Raabe, que era uma estrangeira (gentia) e prostituta
alcançou graça e misericórdia da parte de Deus. A misericórdia de Deus foi
estendida a ela. Tiago (2:25) reconhece seu feito (o de esconder os espias
israelitas) como uma boa obra e afirma que Deus a justificou: “Do mesmo modo,
também não foi Raabe, a meretriz, justificada pelas obras, quando recebeu os
espias e os fez partir por outro caminho?”. Ao observarmos a genealogia do
Messias aprendemos que nos pensamentos de Deus o inesperado acontece, pois
Raabe é listada como ancestral de Jesus (Mateus 1:5). O autor de Hebreus
(11:31) coloca Raabe na galeria dos heróis da fé junto com outras pessoas
ilustres.
Mas, mesmo assim os relatos de Josué 2 nos informa que ela
mentiu aos emissários cananitas quando foi indagada, pelo rei de Jericó, a
respeito da identidade e do paradeiro dos dois espias israelitas. Ela escondeu
os homens num compartimento de sua casa e informou que eles não estavam ali. Ela
enganou os emissários do rei de Jericó e desta forma livrou os dois espias de
serem mortos. Com este ato ela e sua família alcançaram o favor de Deus e não
foram mortos na destruição de Jericó por parte dos israelitas (Josué 6).
A grande pergunta que não se cala é: Como Deus a justificou
e teve misericórdia dela não obstante sua mentira? Podemos oferecer três respostas:
1ª) não podemos saber exatamente quais os motivos, mas é certo que Deus é
soberano e faz o que lhe apraz; 2ª) Deus a considerou culpada da mentira, mas
decidiu perdoá-la mesmo assim; 3ª) Deus não a considerou nem errada nem
culpada, pois ela praticou uma norma superior (preservou a vida dos espias).
A primeira resposta não nos oferece oportunidade para
argumentar. Passemos então à segunda.
O núcleo principal das circunstâncias é que Raabe enfrentava
um dilema moral: mentir e salvar a vida dos espias ou dizer a verdade e entrega-los
para serem mortos. A segunda resposta afirma que num dado conflito de normas
fazer o menor dos dois males (mentir ou sujeita-los a morte) é desculpável e
perdoável por Deus. O menor dos dois males no caso era mentir (obviamente essa decisão
pressupõe que existem níveis e gravidades de pecado). Deus a perdoou porque não
foi ela quem buscou ou criou essa circunstância difícil, mas foi colocada ali
por razões externas que fogem do seu controle. Ainda que muitos estranhem isso poderíamos dizer até mesmo que
foi, em certo sentido, o próprio Deus quem a colocou na circunstância. Portanto,
ela errou em mentir, mas fez o menor de dois males, buscou a misericórdia e por
isso Deus a perdoou. As consequências da queda (mentira e morte) é uma
realidade no mundo e ela não se sente pessoalmente responsável por isso.
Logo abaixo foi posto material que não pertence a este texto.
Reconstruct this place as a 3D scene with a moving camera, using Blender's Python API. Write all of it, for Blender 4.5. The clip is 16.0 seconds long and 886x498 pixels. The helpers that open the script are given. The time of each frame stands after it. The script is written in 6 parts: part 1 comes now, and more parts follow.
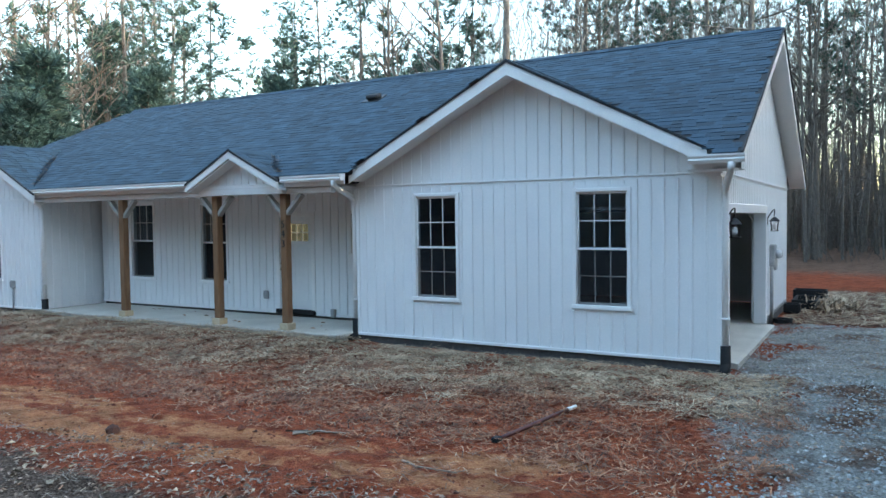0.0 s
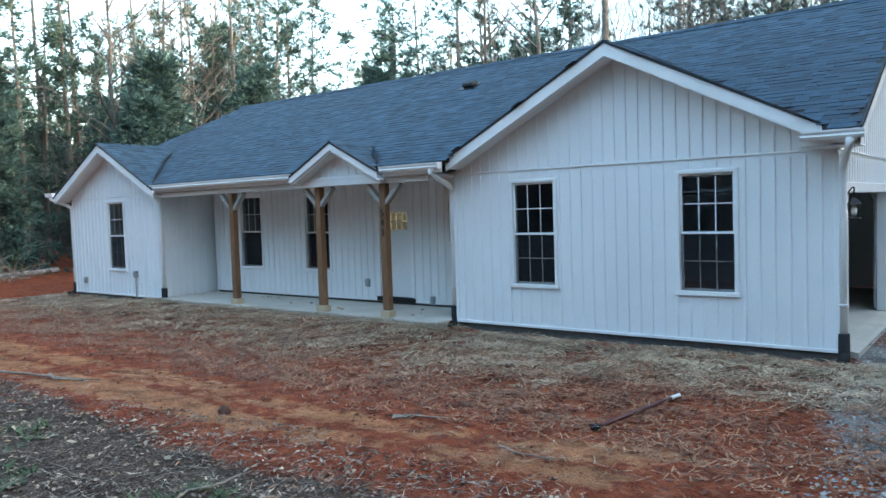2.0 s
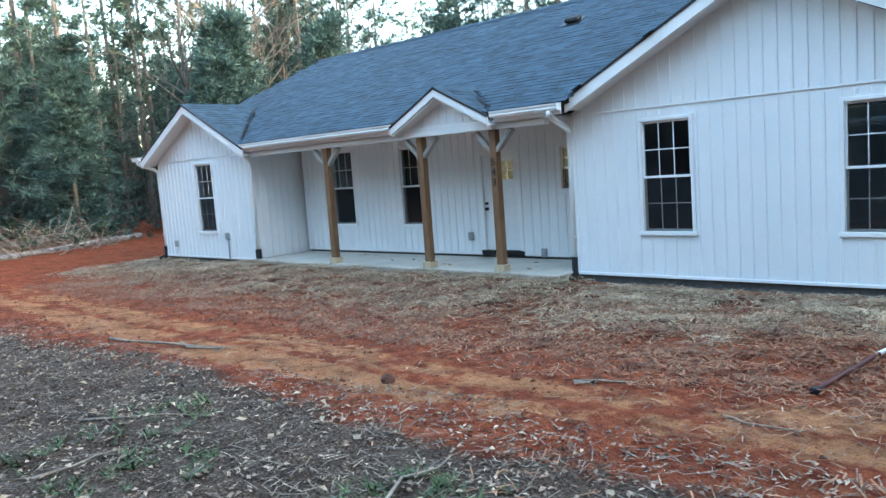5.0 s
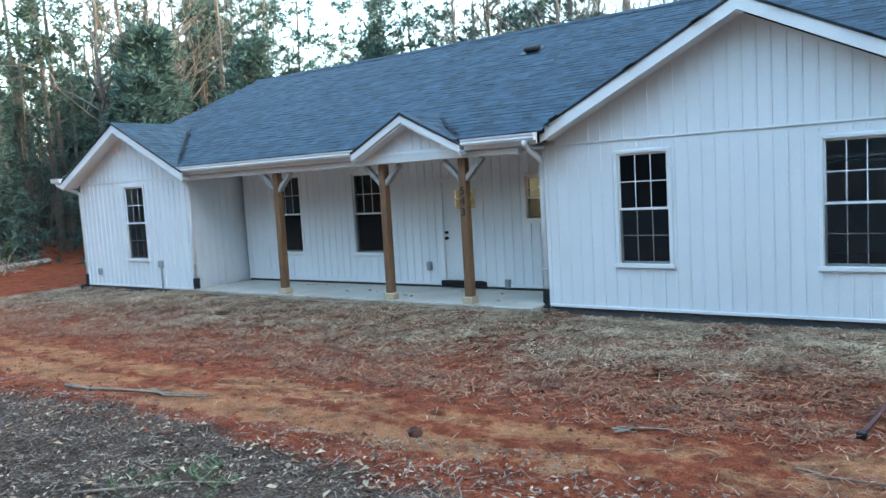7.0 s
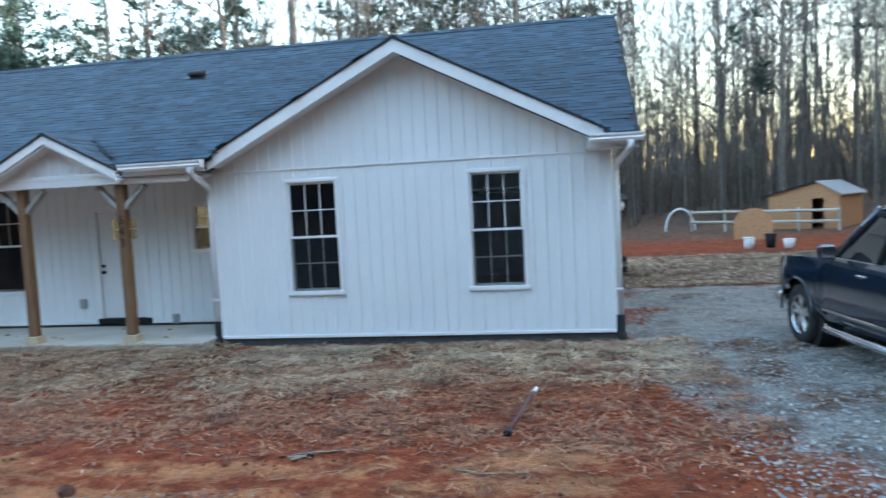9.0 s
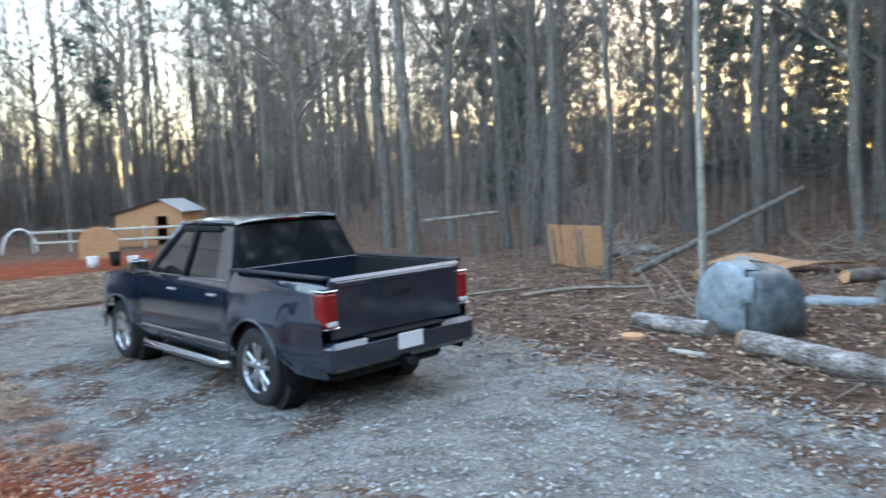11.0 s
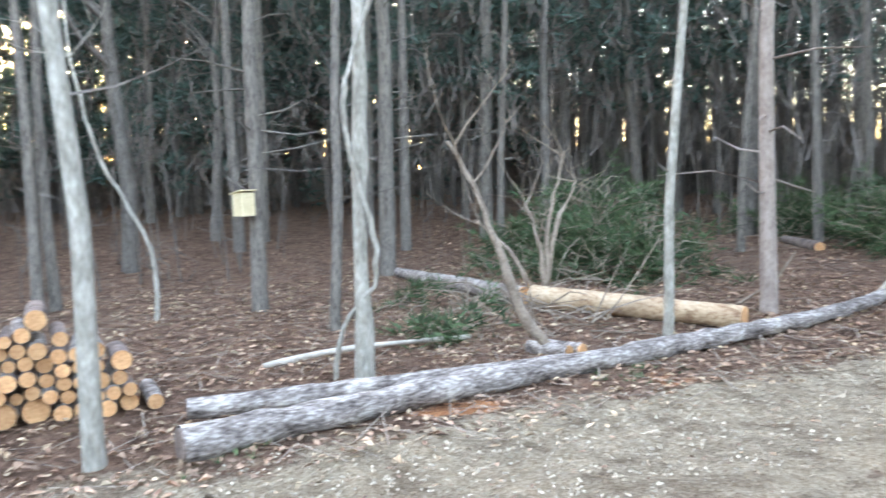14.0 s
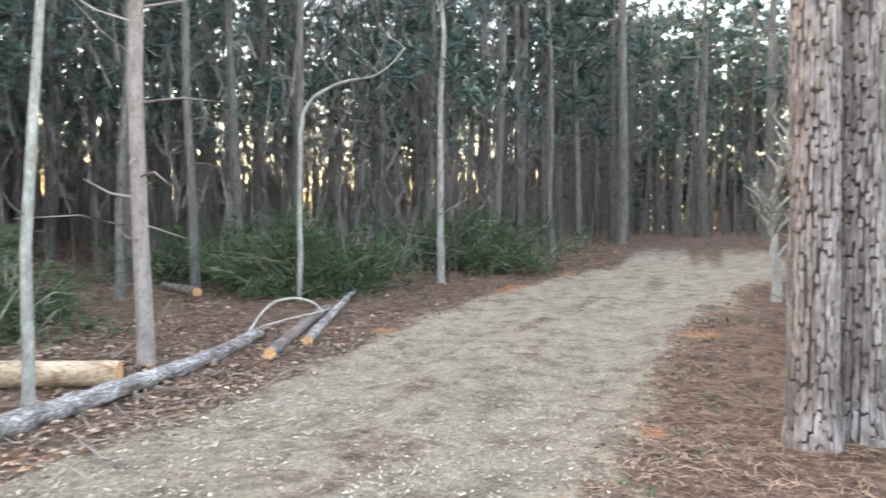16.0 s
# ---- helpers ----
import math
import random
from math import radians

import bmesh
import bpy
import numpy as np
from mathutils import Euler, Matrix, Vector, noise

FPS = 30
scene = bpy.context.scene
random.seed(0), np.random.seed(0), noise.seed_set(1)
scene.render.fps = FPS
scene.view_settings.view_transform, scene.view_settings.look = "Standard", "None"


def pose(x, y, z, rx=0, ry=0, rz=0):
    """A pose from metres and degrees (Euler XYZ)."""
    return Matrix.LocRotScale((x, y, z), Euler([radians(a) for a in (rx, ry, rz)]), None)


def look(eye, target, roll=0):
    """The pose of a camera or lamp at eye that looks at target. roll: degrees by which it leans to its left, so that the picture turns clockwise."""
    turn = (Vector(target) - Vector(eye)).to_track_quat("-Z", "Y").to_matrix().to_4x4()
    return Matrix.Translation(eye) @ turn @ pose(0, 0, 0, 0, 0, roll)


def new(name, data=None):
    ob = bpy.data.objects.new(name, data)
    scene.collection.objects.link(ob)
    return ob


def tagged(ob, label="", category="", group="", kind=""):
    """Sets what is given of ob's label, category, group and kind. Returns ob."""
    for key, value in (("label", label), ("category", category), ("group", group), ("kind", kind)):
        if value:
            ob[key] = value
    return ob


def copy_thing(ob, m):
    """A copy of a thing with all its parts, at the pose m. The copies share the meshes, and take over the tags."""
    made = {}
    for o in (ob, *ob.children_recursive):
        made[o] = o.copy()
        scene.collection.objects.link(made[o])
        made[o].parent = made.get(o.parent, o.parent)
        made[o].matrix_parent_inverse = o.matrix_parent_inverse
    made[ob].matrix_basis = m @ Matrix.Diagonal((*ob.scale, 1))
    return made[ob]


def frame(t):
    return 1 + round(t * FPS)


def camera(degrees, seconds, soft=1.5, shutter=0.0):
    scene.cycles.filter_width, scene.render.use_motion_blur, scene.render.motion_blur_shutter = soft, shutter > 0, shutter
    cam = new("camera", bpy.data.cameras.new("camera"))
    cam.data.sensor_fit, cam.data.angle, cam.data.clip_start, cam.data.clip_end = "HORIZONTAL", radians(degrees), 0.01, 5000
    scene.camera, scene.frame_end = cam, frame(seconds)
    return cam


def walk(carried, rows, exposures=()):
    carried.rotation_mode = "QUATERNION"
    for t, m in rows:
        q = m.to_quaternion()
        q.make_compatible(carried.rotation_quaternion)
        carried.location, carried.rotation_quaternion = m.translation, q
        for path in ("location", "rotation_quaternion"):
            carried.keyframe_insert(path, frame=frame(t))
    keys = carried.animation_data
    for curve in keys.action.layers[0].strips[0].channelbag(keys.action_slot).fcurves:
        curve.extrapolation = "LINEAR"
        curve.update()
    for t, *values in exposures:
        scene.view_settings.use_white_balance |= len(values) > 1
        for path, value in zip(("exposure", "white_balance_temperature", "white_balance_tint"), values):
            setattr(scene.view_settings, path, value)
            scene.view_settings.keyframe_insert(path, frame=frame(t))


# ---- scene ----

A terceira resposta afirma que existem normas e princípios superiores
e inferiores e que num dado dilema moral a pessoa não é culpada de quebrar uma norma inferior (a mentira) quando se
tem em vista uma norma superior (salvar vidas). O que é evidente nesse caso é o
fato de Raabe “salvar” não apenas os dois espias, mas a nação de Israel. Ela não
somente evitou o mal maior, mas praticou o melhor do bem. A norma superior à
mentira é “não matarás”. Portanto, é como se Deus suspendesse seu efeito
punitivo isentando Raabe de incorrer em culpa diante Dele. Na resposta em
questão Raabe não mentiu, portanto não é moralmente culpada de mentir.
As duas posições são parecidas e num eventual dilema moral o
cristão provavelmente fará uso de uma ou outra. Penso que a segunda posição é
bem convincente. Acredito que é errado mentir, mas também que Raabe não deveria
entregar os espias à morte. Quanto à culpa do pecado dela o Senhor por sua
soberania a perdoou. Até porque os detalhes do relato de Josué 2 subentende o
propósito eterno de Deus em entregar Jericó aos israelitas.